It depicted simply an enormous face, more than a meter wide: the face of a man of about forty-five, with a heavy black mustache and ruggedly handsome features. . . . It was one of those pictures which are so contrived that the eyes follow you about when you move. BIG BROTHER IS WATCHING YOU, the caption beneath it ran.

As Winston enters his apartment building, Victory Mansions, at the beginning of the novel, he describes the poster that is tacked on a wall in the hallway. Readers soon learn that this image is omnipresent in Oceania. While Big Brother is meant to make Oceania’s citizens feel protected, readers might easily note Winston’s suspicion of the figure as he feels more like he is being spied on than kept safe.

At those moments, his secret loathing of Big Brother changed into adoration, and Big Brother seemed to tower up, an invincible, fearless protector, standing like a rock against the hordes of Asia, and Goldstein, in spite of his isolation, his helplessness, and the doubt that hung about his very existence, seemed like some sinister enchanter, capable by the mere power of his voice of wrecking the structure of civilization.

During the Two Minutes Hate, which occurs daily as the citizens of Oceania express their anger and hatred for supposed enemies of the state, Winston has no choice but to join in even though he does not feel loyalty to the Party. He initially uses his hatred for Big Brother and the Party to fuel his act, but eventually, and in spite of himself, he briefly finds himself on the side of Big Brother. The fact that such a ritual can stimulate adoration for Big Brother even in a skeptic such as Winston shows how powerful the symbol of Big Brother truly is.

Nobody heard what Big Brother was saying. It was merely a few words of encouragement, the sort of words that are uttered in the din of battle, not distinguishable individually but restoring confidence by the fact of being spoken.

At the end of the Two Minutes Hate, Goldstein’s face is replaced by Big Brother’s, and all citizens of Oceania are expected to feel relief and joy. However, as Winston notes, they do not pay attention to the actual words he is saying, instead taking comfort simply in his image. This reaction shows that Big Brother does not command respect because of any ideas, rhetoric, or leadership skills, but rather because the people in Oceania have been so conditioned to view him as a symbol of power.

He picked up the children’s history book and looked at the portrait of Big Brother which formed its frontispiece.
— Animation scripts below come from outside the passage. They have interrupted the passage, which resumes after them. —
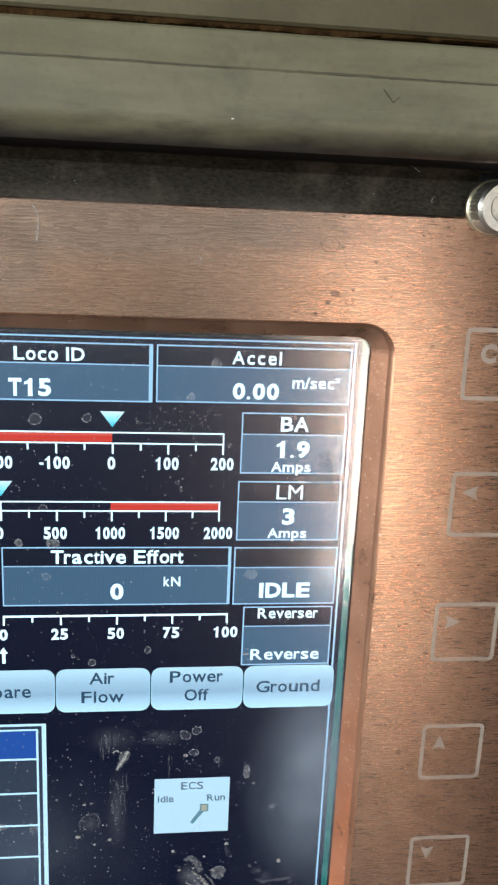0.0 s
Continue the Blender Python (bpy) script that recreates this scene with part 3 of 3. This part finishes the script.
def cap_screw(x, z, y):
    th = thing("cap_screw", (x, y, z), "zinc plated socket cap screw with knurled head and washer", "screw")
    n, r, h = 84, 5.5 * MM, 6.4 * MM

    def circ(rad, yy, knurl=0.0):
        return [((rad - (knurl if k % 2 else 0)) * math.cos(2 * math.pi * k / n), yy, (rad - (knurl if k % 2 else 0)) * math.sin(2 * math.pi * k / n)) for k in range(n)]

    def hexa(rad, yy):
        out = []
        for k in range(n):
            a = 2 * math.pi * k / n
            out.append((rad / math.cos((a + math.pi / 6) % (math.pi / 3) - math.pi / 6) * math.cos(a), yy, rad / math.cos((a + math.pi / 6) % (math.pi / 3) - math.pi / 6) * math.sin(a)))
        return out
    bm = bmesh.new()
    vs = loops(bm, [circ(r * 0.98, 0), circ(r, -0.8 * MM), circ(r, -1.2 * MM, 0.22 * MM), circ(r, -h + 1.3 * MM, 0.22 * MM), circ(r, -h + 0.9 * MM), circ(r * 0.88, -h), circ(r * 0.56, -h), circ(r * 0.52, -h + 0.3 * MM), hexa(r * 0.47, -h + 0.35 * MM), hexa(r * 0.47, -h + 3.2 * MM)])
    bm.faces.new(vs[-1])
    part("head", bm, M_STEEL, th)
    bm = bmesh.new()
    loops(bm, [circ(r * 0.7, 0.2 * MM), circ(r * 0.7, -0.05 * MM), circ(r * 1.02, -0.05 * MM), circ(r * 1.07, 0.2 * MM), circ(r * 1.07, 1.0 * MM)])
    part("washer", bm, M_BRASS, th)
    return th


# concave fillet added so its shape shades off the plate's top under the hood
bm = bmesh.new()
fillet = [(-6.62 - 2.6 * (1 - math.cos(radians(9 * k))), 1185.6 + 3.2 * math.sin(radians(9 * k))) for k in range(11)] + [(-6.0, 1188.8), (-6.0, 1185.6)]
ends = [[bm.verts.new((x, y * MM, z_mm(z))) for y, z in fillet] for x in (-0.32, 0.049)]
for k in range(len(fillet)):
    n = (k + 1) % len(fillet)
    bm.faces.new((ends[0][k], ends[0][n], ends[1][n], ends[1][k])).smooth = k < 10
for end in ends:
    bm.faces.new(end)
bmesh.ops.recalc_face_normals(bm, faces=bm.faces)
part("upper_flange", bm, M_BLACK, plate)
bm = box(bmesh.new(), 49.2 * MM, 64 * MM, -7.1 * MM, -6.0 * MM, z_mm(1178.2), z_mm(1187.6), 0.4 * MM)
part("corner_pad", bm, M_DARKEDGE, plate, "black pad behind the corner screw")
cap_screw(52.2 * MM, z_mm(1180.4), FRONT - 0.4 * MM)

# ---------------------------------------------------------------- painted hood over the display
def extruded(name, profile, x0, x1, mat, label, category, parent=None):
    bm = bmesh.new()
    a = [bm.verts.new((x0, y * MM, z_mm(z))) for y, z in profile]
    b = [bm.verts.new((x1, y * MM, z_mm(z))) for y, z in profile]
    n = len(profile)
    for i in range(n):
        bm.faces.new((a[i], a[(i + 1) % n], b[(i + 1) % n], b[i]))
    bm.faces.new(a)
    bm.faces.new(b)
    bmesh.ops.recalc_face_normals(bm, faces=bm.faces)
    if parent:
        return part(name, bm, mat, parent, label)
    ob = new(name, finish(bm, name, mat))
    return tagged(ob, label, category)


hood = thing("console_hood", (0, 0, 0), "grey green painted console hood over the display", "hood")
prof = [(120, 1192), (0, 1191.5), (-29.8, 1188.6)]
for k in range(25):
    a = radians(-90 - 90 * k / 24)
    prof.append((-32.0 + 5.2 * math.cos(a), 1193.0 + 5.2 * math.sin(a)))
prof += [(-37.0, 1200.1), (-36.8, 1200.3), (-36.0, 1200.37), (-35.85, 1200.45), (-36.0, 1200.7), (-34.4, 1206.3), (-33.7, 1206.8), (120, 1206.9)]
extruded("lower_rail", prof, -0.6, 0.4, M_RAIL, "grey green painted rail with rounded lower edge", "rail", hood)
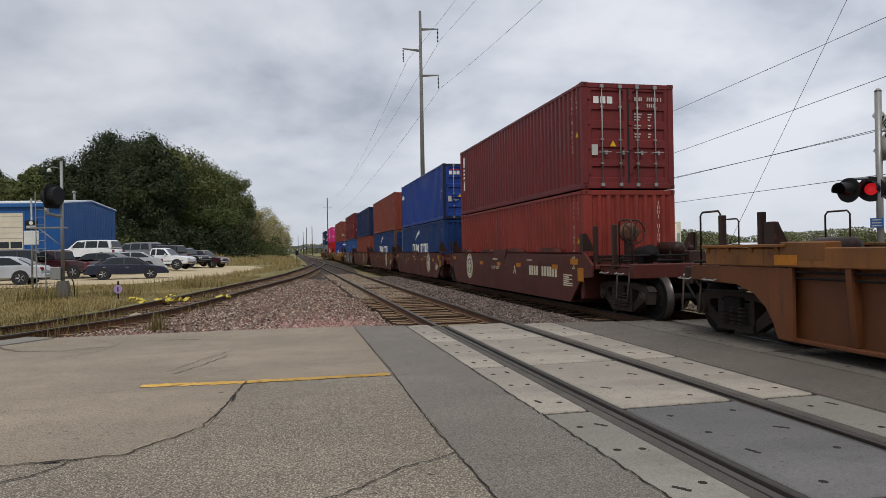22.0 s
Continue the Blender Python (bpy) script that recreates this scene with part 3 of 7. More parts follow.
def build_side_plate(bm, wl, ext, lean, slope, fold):
    """Lower plate that may lean in, its bottom rising to the end platforms."""
    if ext > 1:
        under = [(wl - slope, LOW_EDGE), (wl - 0.28, 0.34), (wl - 0.05, 0.47), (wl + 0.27, 0.58), (wl + 0.6, 0.62), (wl + ext, 0.64)]
    else:
        under = [(wl - slope, LOW_EDGE), (wl + 0.2, 0.8), (wl + ext, 0.84)]
    prism(bm, both_ends(under + [(wl + ext, fold)]), "x", -OUT, -OUT + 0.05)
    for v in bm.verts:
        v.co.x += lean * (fold - v.co.z) / (fold - LOW_EDGE)


def smooth_side(c, body, key, wl, turn):
    yellow = "yellow" in body.name
    lean, fold = (0.0, FOLD) if body.name.startswith("red_oxide") else (YELLOW_LEAN, YELLOW_FOLD) if yellow else (0.11, FOLD)
    coamed = body.name.startswith("orange")
    top, ext, slope = (1.45, 1.18, 0.5) if coamed else (1.19, 1.18, 0.5) if yellow else (1.40, 1.18, 0.5) if wl > 7 else (1.40, 0.75, 0.5)
    key = key + (lean, coamed, top)
    part("side_band", shared(key + ("band",), build_side_band, wl, top, ext, fold), body, c, m=turn)
    part("side_plate", shared(key + ("plate",), build_side_plate, wl, ext, lean, slope, fold), body, c, m=turn)
    part("top_flange", shared(key + ("tflange",), lambda bm: quad_box(bm, -OUT, -OUT + 0.16, -wl - 0.25, wl + 0.25, top - 0.03, top + 0.004)), body, c, m=turn)
    part("bottom_flange", shared(key + ("bflange",), lambda bm: quad_box(bm, -OUT + lean + 0.02, -OUT + lean + 0.3, -wl + slope, wl - slope, LOW_EDGE, LOW_EDGE + 0.04)), body, c, m=turn)
    if coamed:
        for q in (-1, 1):
            me = shared(("coam", q), lambda bm: (build_coaming(bm), bmesh.ops.scale(bm, vec=(1, q, 1), verts=bm.verts)))
            part("coaming", me, body, c, m=(turn or Matrix()) @ pose(0, q * wl, 0))


def build_coaming(bm):
    """Low plate over the end of a smooth side, with a sloped end."""
    prism(bm, [(-2.4, 1.44), (1.1, 1.44), (0.95, 1.66), (-2.1, 1.70), (-2.3, 1.62)], "x", -OUT + 0.04, -OUT + 0.12)
    quad_box(bm, -OUT + 0.0, -OUT + 0.16, -2.2, 1.0, 1.66, 1.69)


def build_chord(bm, wl, z0, z1, ext):
    bevel_box(bm, -OUT - 0.01, -OUT + 0.14, -wl - ext, wl + ext, z0, z1, 0.015)


def build_sheet(bm, wl, z1):
    quad_box(bm, -OUT + 0.15, -OUT + 0.18, -wl, wl, 0.22, z1)


def build_foot(bm, wl):
    bevel_box(bm, -OUT + 0.07, -OUT + 0.3, -wl, wl, 0.17, 0.225, 0.01)


def build_rib(bm, z1, w):
    prism(bm, [(-OUT + 0.16, 0.24), (-OUT + 0.09, 0.24), (-OUT + 0.0, z1 - 0.12), (-OUT + 0.0, z1), (-OUT + 0.16, z1)], "y", -w / 2, w / 2)


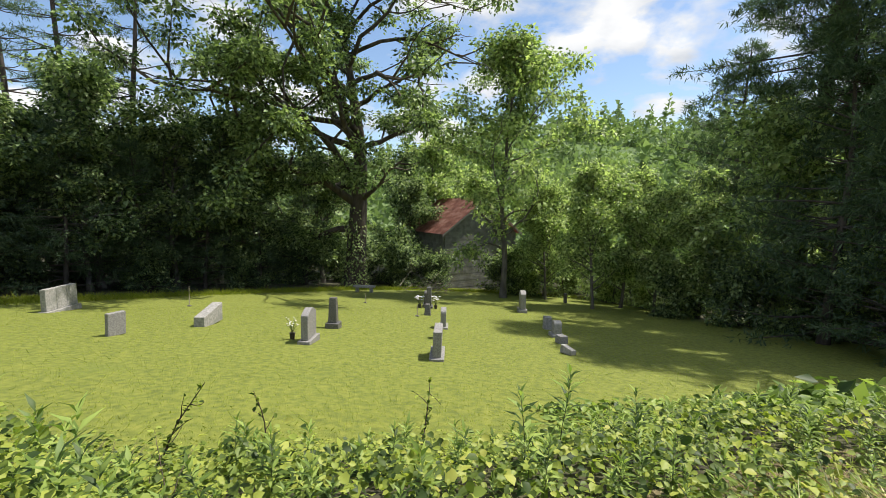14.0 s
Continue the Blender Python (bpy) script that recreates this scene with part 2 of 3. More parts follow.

The hypnotic eyes gazed into his own. It was as though some huge force were pressing down upon you—something that penetrated inside your skull, battering against your brain, frightening you out of your beliefs, persuading you, almost, to deny the evidence of your senses.

As Winston sits in his apartment, writing and considering why the Party controls people and history like it does, he looks at the image of Big Brother and begins to see the image itself as a form of mind control. Later in the novel, he will experience mind control via torture, which does end up “persuading [him] . . . to deny the evidence of [his] senses.” However, for most people, the idea of Big Brother himself is enough to exert mind control.

Big Brother is infallible and all-powerful. Every success, every achievement, every victory, every scientific discovery, all knowledge, all wisdom, all happiness, all virtue, are held to issue directly from his leadership and inspiration. Nobody has ever seen Big Brother. He is a face on the hoardings, a voice on the telescreen. We may be reasonably sure that he will never die, and there is already considerable uncertainty as to when he was born. Big Brother is the guise in which the Party chooses to exhibit itself to the world.

These sentences come from what Winston thinks is Goldstein’s book in the chapter titled “Chapter 1, Ignorance Is Strength.” Here, the author of the book explains how and why Big Brother serves as the face of the Party. Big Brother may not be an actual person, but because he is such a powerful figure in people’s minds, he exists in a way that regular people do not, as O’Brien later explains to Winston.